• [PROBLEM DETAILS]: In the following material, identify every line holding the string "scene" and return it.

• [DATASET CONTENT]:

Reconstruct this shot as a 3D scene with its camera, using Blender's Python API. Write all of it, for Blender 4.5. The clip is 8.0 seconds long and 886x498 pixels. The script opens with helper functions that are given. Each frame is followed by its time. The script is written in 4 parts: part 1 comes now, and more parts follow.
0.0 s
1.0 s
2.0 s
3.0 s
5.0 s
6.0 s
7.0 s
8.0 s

...

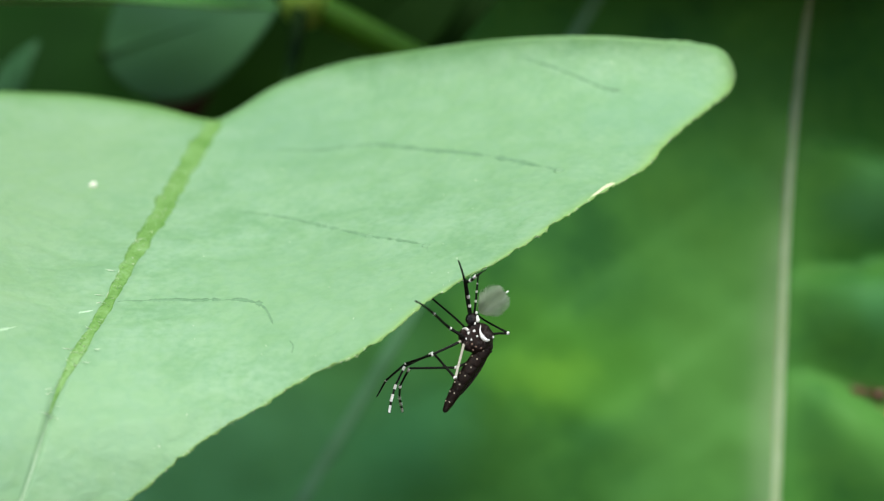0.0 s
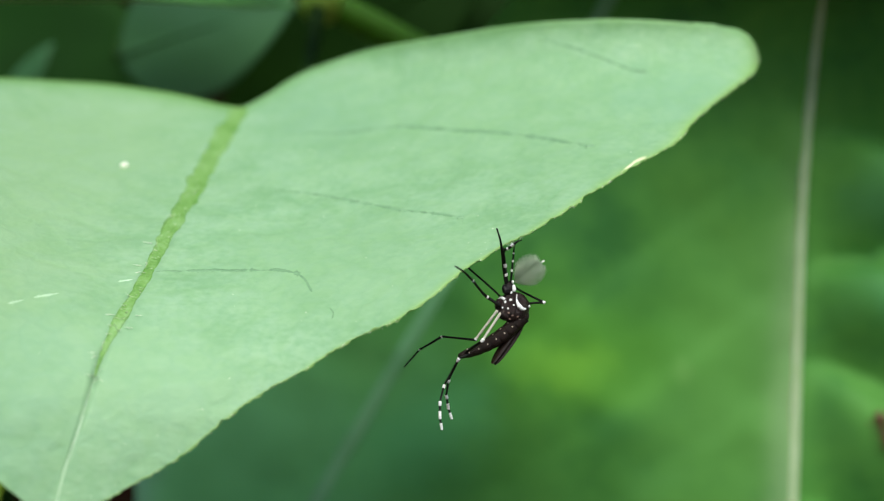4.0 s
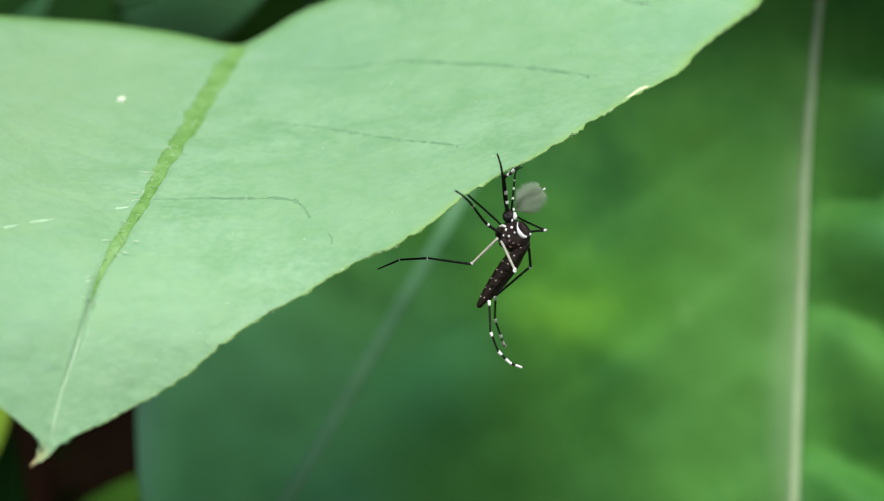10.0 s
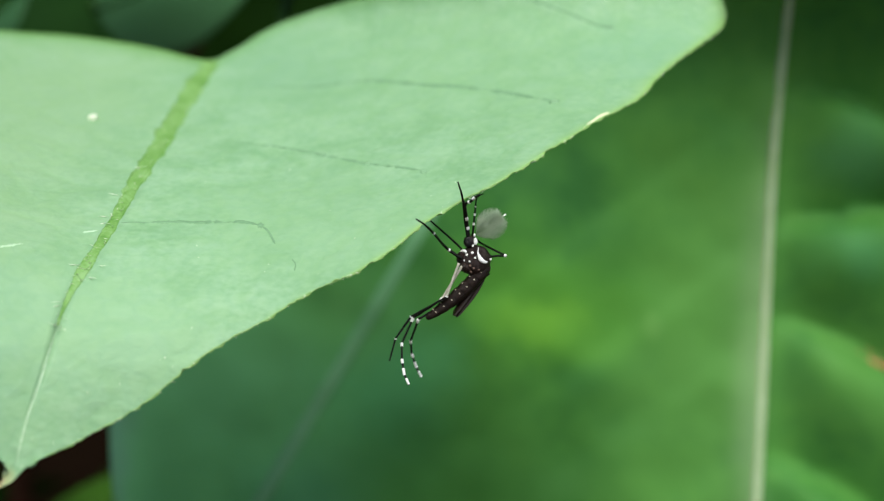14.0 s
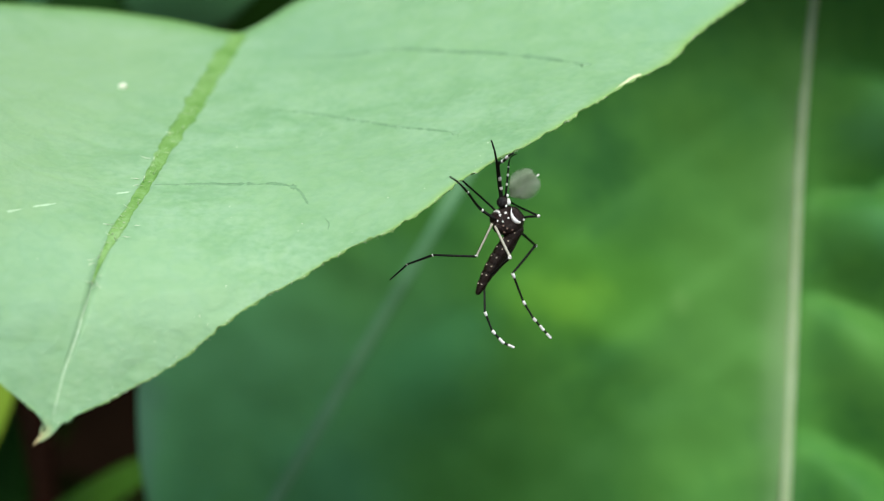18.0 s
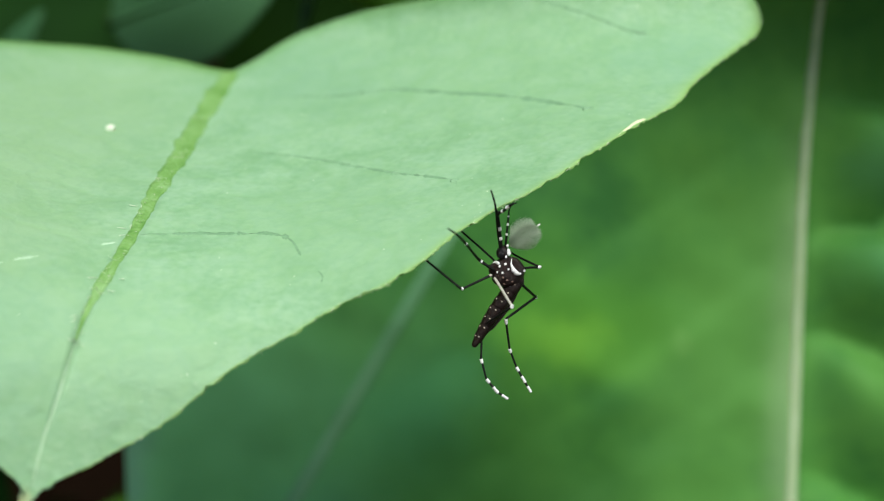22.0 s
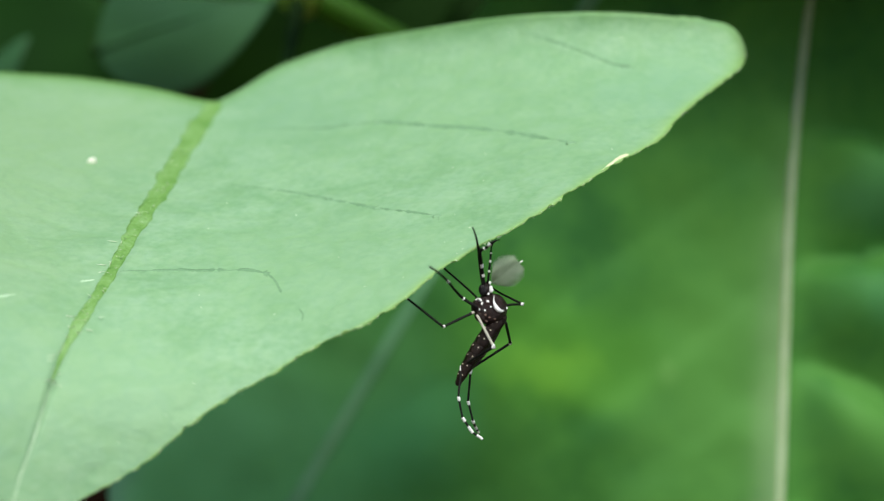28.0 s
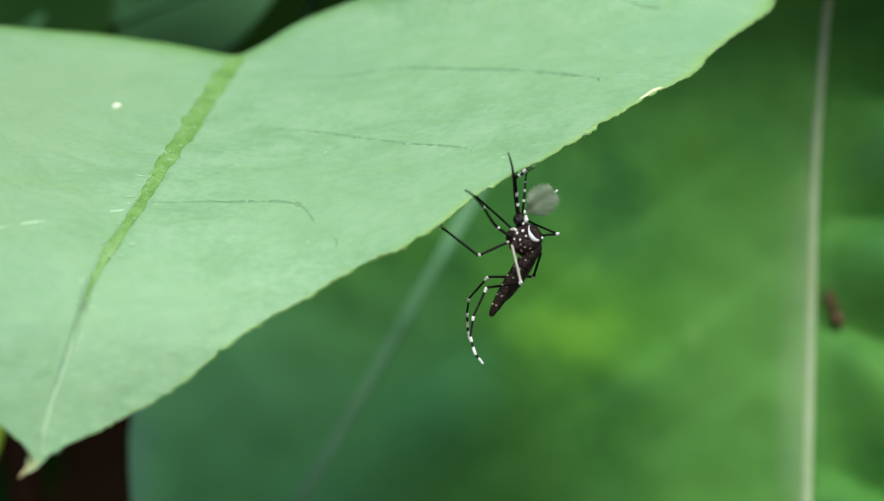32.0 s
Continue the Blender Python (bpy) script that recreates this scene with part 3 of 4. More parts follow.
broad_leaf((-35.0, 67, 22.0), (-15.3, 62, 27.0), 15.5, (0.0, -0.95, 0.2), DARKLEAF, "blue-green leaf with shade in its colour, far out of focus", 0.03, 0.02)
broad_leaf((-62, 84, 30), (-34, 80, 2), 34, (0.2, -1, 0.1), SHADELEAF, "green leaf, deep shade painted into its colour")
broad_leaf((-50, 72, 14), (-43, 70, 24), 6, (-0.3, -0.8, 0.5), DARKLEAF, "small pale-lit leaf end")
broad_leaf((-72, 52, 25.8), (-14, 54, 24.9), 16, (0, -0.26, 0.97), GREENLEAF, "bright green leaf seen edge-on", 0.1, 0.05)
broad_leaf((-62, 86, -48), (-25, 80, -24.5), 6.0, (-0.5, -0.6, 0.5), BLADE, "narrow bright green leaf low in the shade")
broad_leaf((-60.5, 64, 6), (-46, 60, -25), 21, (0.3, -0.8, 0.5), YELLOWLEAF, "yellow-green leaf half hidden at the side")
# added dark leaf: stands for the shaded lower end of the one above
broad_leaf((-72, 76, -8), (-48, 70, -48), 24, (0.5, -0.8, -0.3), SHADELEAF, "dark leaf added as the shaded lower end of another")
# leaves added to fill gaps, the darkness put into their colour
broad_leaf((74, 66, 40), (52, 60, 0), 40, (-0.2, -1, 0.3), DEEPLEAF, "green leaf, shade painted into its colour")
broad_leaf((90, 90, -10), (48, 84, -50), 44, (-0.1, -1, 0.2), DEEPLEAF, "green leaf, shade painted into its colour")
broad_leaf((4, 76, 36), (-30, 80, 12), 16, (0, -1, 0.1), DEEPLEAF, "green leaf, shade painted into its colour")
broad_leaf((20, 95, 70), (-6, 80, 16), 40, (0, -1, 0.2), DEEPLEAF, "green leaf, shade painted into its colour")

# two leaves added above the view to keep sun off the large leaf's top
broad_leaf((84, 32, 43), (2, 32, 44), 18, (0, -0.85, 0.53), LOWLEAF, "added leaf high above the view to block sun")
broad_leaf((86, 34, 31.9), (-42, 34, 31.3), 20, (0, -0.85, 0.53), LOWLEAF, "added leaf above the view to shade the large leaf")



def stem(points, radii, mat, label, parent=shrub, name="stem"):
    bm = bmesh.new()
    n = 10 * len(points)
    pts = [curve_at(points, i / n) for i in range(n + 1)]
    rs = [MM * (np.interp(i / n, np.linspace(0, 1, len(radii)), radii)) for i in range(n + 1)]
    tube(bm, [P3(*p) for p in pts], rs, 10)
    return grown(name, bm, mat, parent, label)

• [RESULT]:
Reconstruct this shot as a 3D scene with its camera, using Blender's Python API. Write all of it, for Blender 4.5. The clip is 8.0 seconds long and 886x498 pixels. The script opens with helper functions that are given. Each frame is followed by its time. The script is written in 4 parts: part 1 comes now, and more parts follow.
Continue the Blender Python (bpy) script that recreates this scene with part 3 of 4. More parts follow.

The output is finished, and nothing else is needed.